Collected material →
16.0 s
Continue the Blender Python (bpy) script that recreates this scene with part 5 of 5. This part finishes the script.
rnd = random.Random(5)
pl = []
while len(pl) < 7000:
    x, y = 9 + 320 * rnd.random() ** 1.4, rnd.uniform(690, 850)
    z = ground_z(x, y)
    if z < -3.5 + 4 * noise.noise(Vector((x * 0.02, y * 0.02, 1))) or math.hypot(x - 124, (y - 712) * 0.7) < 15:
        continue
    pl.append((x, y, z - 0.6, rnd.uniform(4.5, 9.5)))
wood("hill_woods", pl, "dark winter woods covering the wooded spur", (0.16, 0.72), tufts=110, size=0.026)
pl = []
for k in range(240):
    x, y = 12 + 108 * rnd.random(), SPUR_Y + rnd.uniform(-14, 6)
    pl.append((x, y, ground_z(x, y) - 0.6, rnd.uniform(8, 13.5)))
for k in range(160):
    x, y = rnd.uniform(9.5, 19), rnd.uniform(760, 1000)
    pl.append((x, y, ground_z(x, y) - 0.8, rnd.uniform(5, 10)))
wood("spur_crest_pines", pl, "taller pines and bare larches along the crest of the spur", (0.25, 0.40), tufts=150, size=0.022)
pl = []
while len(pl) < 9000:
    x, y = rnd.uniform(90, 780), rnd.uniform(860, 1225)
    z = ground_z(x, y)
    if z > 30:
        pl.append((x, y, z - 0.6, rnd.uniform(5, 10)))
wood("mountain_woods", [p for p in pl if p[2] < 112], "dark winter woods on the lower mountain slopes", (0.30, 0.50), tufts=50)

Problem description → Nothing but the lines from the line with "Continue the Blender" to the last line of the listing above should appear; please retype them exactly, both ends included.

Exercise solution →
Continue the Blender Python (bpy) script that recreates this scene with part 5 of 5. This part finishes the script.
rnd = random.Random(5)
pl = []
while len(pl) < 7000:
    x, y = 9 + 320 * rnd.random() ** 1.4, rnd.uniform(690, 850)
    z = ground_z(x, y)
    if z < -3.5 + 4 * noise.noise(Vector((x * 0.02, y * 0.02, 1))) or math.hypot(x - 124, (y - 712) * 0.7) < 15:
        continue
    pl.append((x, y, z - 0.6, rnd.uniform(4.5, 9.5)))
wood("hill_woods", pl, "dark winter woods covering the wooded spur", (0.16, 0.72), tufts=110, size=0.026)
pl = []
for k in range(240):
    x, y = 12 + 108 * rnd.random(), SPUR_Y + rnd.uniform(-14, 6)
    pl.append((x, y, ground_z(x, y) - 0.6, rnd.uniform(8, 13.5)))
for k in range(160):
    x, y = rnd.uniform(9.5, 19), rnd.uniform(760, 1000)
    pl.append((x, y, ground_z(x, y) - 0.8, rnd.uniform(5, 10)))
wood("spur_crest_pines", pl, "taller pines and bare larches along the crest of the spur", (0.25, 0.40), tufts=150, size=0.022)
pl = []
while len(pl) < 9000:
    x, y = rnd.uniform(90, 780), rnd.uniform(860, 1225)
    z = ground_z(x, y)
    if z > 30:
        pl.append((x, y, z - 0.6, rnd.uniform(5, 10)))
wood("mountain_woods", [p for p in pl if p[2] < 112], "dark winter woods on the lower mountain slopes", (0.30, 0.50), tufts=50)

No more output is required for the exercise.